## WHAT THE EXERCISE ASKS
Pictures excluded, return the lines below from the first through the line holding "what is given".
** start DATASET SECTION **
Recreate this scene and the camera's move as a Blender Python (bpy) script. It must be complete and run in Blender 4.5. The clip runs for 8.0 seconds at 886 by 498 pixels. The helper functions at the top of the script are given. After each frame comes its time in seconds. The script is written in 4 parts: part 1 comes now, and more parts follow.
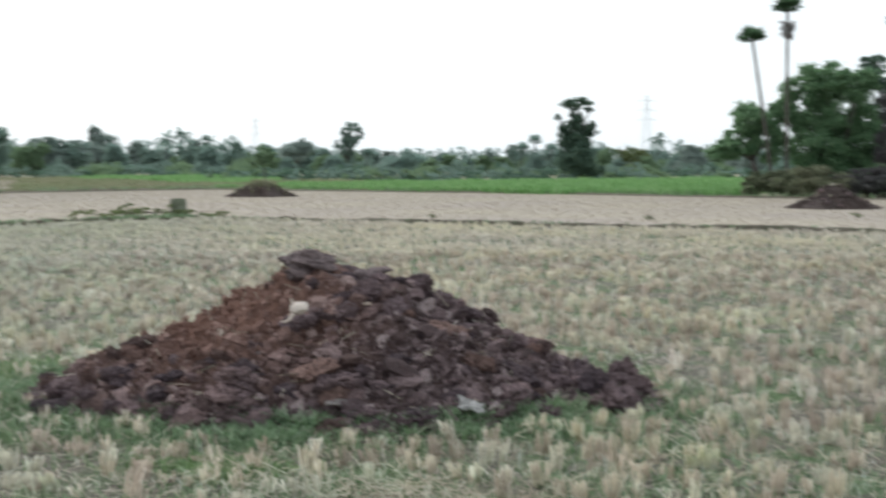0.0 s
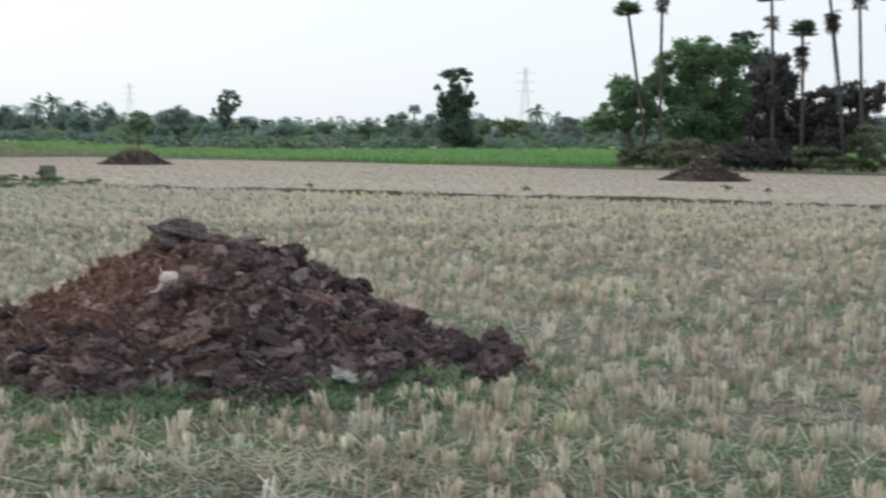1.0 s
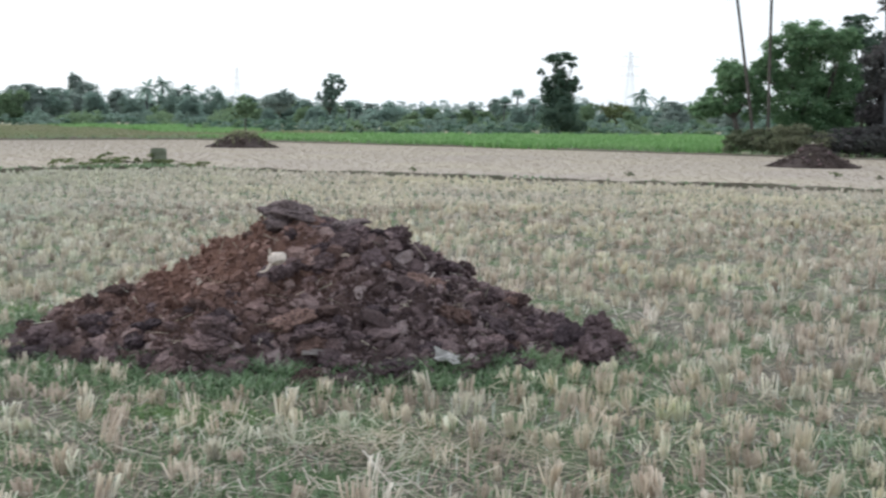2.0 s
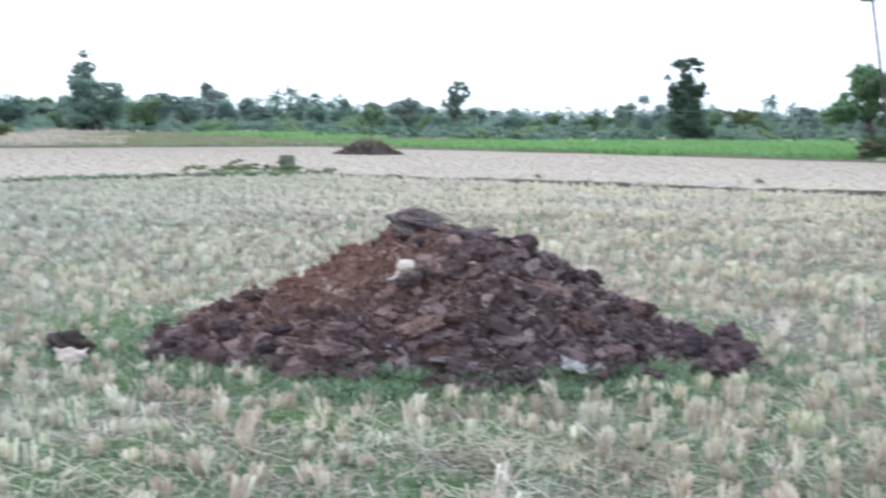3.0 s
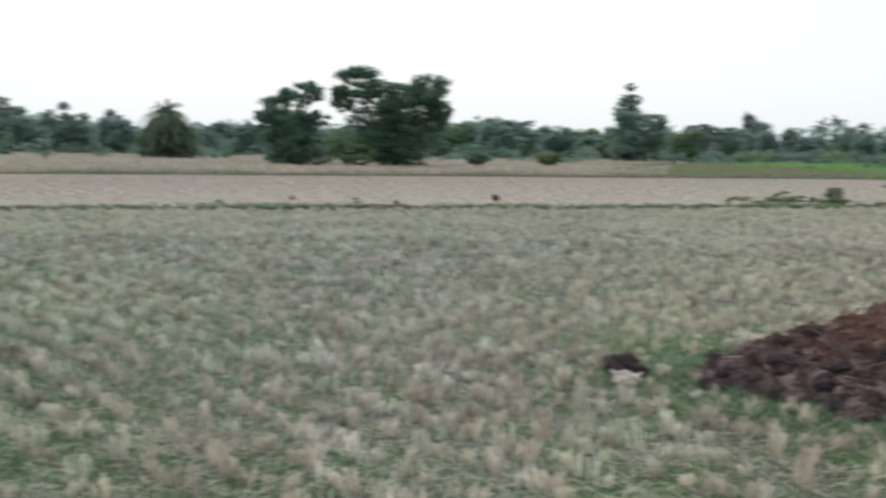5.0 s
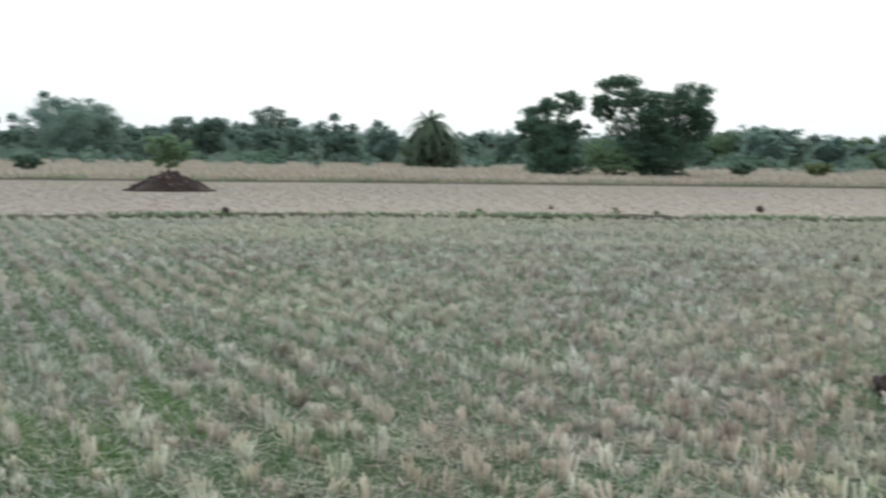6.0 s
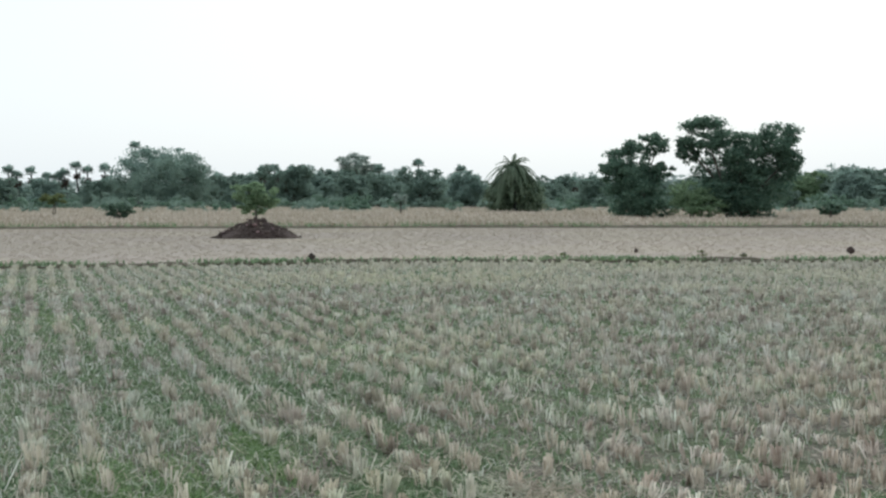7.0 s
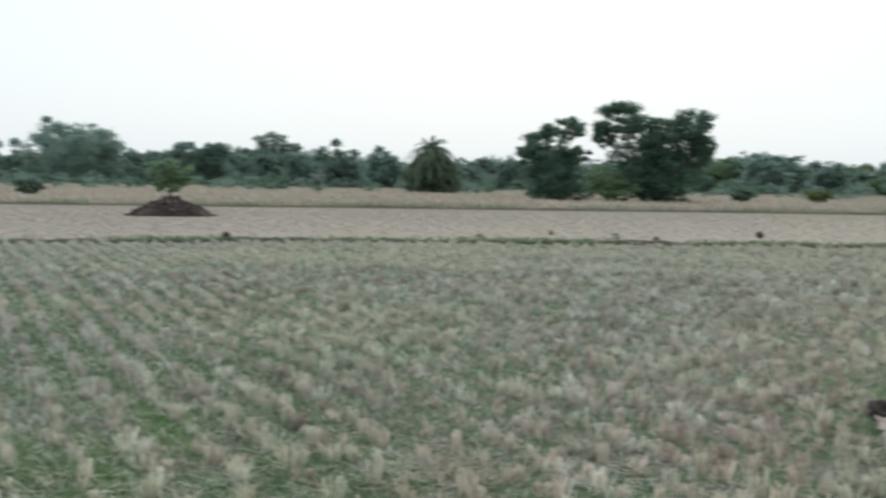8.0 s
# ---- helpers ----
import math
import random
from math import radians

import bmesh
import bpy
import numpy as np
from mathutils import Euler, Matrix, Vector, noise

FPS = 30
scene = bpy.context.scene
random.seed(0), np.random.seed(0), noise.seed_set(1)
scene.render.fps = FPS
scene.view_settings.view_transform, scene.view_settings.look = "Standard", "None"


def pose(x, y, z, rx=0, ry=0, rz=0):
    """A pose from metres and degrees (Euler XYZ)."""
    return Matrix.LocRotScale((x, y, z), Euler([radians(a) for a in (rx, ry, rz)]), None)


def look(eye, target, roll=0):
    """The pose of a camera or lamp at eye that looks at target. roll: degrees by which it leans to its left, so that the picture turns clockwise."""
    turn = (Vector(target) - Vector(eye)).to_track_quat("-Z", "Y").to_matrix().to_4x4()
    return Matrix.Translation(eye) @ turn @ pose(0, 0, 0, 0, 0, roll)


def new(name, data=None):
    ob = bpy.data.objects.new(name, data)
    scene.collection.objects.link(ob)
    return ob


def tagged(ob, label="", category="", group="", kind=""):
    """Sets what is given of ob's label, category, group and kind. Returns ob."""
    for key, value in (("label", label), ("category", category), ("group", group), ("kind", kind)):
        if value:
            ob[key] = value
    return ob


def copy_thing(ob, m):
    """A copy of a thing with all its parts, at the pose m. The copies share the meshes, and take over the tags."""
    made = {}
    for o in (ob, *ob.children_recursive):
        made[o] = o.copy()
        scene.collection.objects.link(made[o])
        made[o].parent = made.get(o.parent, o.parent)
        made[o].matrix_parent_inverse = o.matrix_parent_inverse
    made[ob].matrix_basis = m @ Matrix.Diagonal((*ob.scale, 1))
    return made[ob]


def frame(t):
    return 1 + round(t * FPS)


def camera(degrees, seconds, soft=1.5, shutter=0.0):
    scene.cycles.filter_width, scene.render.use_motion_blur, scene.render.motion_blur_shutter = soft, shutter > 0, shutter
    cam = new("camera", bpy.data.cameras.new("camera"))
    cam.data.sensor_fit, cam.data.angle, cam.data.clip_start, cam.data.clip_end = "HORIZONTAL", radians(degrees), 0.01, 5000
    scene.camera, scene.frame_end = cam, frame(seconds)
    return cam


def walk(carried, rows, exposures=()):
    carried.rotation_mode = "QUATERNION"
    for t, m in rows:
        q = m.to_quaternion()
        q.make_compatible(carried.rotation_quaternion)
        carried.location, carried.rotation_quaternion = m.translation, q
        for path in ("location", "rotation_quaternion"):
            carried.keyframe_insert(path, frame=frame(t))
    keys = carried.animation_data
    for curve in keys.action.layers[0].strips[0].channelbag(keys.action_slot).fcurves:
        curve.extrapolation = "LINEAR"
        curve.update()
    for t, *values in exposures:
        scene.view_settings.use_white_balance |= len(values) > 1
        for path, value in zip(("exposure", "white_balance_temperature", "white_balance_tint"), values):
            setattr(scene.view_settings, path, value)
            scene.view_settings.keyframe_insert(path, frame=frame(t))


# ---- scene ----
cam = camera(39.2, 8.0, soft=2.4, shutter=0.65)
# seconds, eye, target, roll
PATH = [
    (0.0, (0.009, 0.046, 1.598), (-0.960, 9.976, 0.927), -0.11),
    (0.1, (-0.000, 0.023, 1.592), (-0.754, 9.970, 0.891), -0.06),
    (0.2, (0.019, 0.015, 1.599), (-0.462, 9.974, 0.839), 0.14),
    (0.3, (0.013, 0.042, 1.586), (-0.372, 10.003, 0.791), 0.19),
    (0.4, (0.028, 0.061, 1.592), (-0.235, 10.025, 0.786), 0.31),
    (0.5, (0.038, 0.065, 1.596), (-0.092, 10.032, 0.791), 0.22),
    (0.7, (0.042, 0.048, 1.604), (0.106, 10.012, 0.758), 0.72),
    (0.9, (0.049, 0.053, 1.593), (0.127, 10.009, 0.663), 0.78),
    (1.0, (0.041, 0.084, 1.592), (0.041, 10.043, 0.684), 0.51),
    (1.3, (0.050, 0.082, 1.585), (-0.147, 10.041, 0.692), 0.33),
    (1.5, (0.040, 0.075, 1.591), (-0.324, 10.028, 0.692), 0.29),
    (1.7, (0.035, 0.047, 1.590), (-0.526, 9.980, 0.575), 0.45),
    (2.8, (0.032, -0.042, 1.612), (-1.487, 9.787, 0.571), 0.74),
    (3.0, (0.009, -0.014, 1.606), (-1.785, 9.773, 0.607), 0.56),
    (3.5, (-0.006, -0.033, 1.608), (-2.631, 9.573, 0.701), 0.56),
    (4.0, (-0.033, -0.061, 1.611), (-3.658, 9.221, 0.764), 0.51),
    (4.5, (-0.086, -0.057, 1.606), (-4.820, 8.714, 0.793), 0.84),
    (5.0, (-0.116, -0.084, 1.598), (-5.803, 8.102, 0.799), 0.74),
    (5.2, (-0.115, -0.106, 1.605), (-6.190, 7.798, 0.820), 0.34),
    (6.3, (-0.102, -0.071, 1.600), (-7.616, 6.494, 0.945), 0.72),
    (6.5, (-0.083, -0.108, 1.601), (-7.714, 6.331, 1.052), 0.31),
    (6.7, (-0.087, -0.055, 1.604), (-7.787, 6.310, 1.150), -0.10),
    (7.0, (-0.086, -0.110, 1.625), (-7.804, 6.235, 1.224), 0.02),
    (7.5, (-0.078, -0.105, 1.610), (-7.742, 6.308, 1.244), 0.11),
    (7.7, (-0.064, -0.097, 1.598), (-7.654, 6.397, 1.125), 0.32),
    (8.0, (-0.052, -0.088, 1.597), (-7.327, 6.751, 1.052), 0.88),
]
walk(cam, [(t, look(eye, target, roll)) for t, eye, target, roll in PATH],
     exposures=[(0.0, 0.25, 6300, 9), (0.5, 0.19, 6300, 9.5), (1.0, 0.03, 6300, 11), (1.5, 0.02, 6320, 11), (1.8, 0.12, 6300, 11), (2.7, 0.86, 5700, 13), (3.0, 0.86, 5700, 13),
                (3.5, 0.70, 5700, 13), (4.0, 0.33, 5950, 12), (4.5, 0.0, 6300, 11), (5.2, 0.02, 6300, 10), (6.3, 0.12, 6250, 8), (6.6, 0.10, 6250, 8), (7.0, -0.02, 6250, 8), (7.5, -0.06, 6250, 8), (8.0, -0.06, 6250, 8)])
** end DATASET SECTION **
## EXERCISE OUTPUT
Recreate this scene and the camera's move as a Blender Python (bpy) script. It must be complete and run in Blender 4.5. The clip runs for 8.0 seconds at 886 by 498 pixels. The helper functions at the top of the script are given. After each frame comes its time in seconds. The script is written in 4 parts: part 1 comes now, and more parts follow.
0.0 s
1.0 s
2.0 s
3.0 s
5.0 s
6.0 s
7.0 s
8.0 s
# ---- helpers ----
import math
import random
from math import radians

import bmesh
import bpy
import numpy as np
from mathutils import Euler, Matrix, Vector, noise

FPS = 30
scene = bpy.context.scene
random.seed(0), np.random.seed(0), noise.seed_set(1)
scene.render.fps = FPS
scene.view_settings.view_transform, scene.view_settings.look = "Standard", "None"


def pose(x, y, z, rx=0, ry=0, rz=0):
    """A pose from metres and degrees (Euler XYZ)."""
    return Matrix.LocRotScale((x, y, z), Euler([radians(a) for a in (rx, ry, rz)]), None)


def look(eye, target, roll=0):
    """The pose of a camera or lamp at eye that looks at target. roll: degrees by which it leans to its left, so that the picture turns clockwise."""
    turn = (Vector(target) - Vector(eye)).to_track_quat("-Z", "Y").to_matrix().to_4x4()
    return Matrix.Translation(eye) @ turn @ pose(0, 0, 0, 0, 0, roll)


def new(name, data=None):
    ob = bpy.data.objects.new(name, data)
    scene.collection.objects.link(ob)
    return ob


def tagged(ob, label="", category="", group="", kind=""):
    """Sets what is given of ob's label, category, group and kind. Returns ob."""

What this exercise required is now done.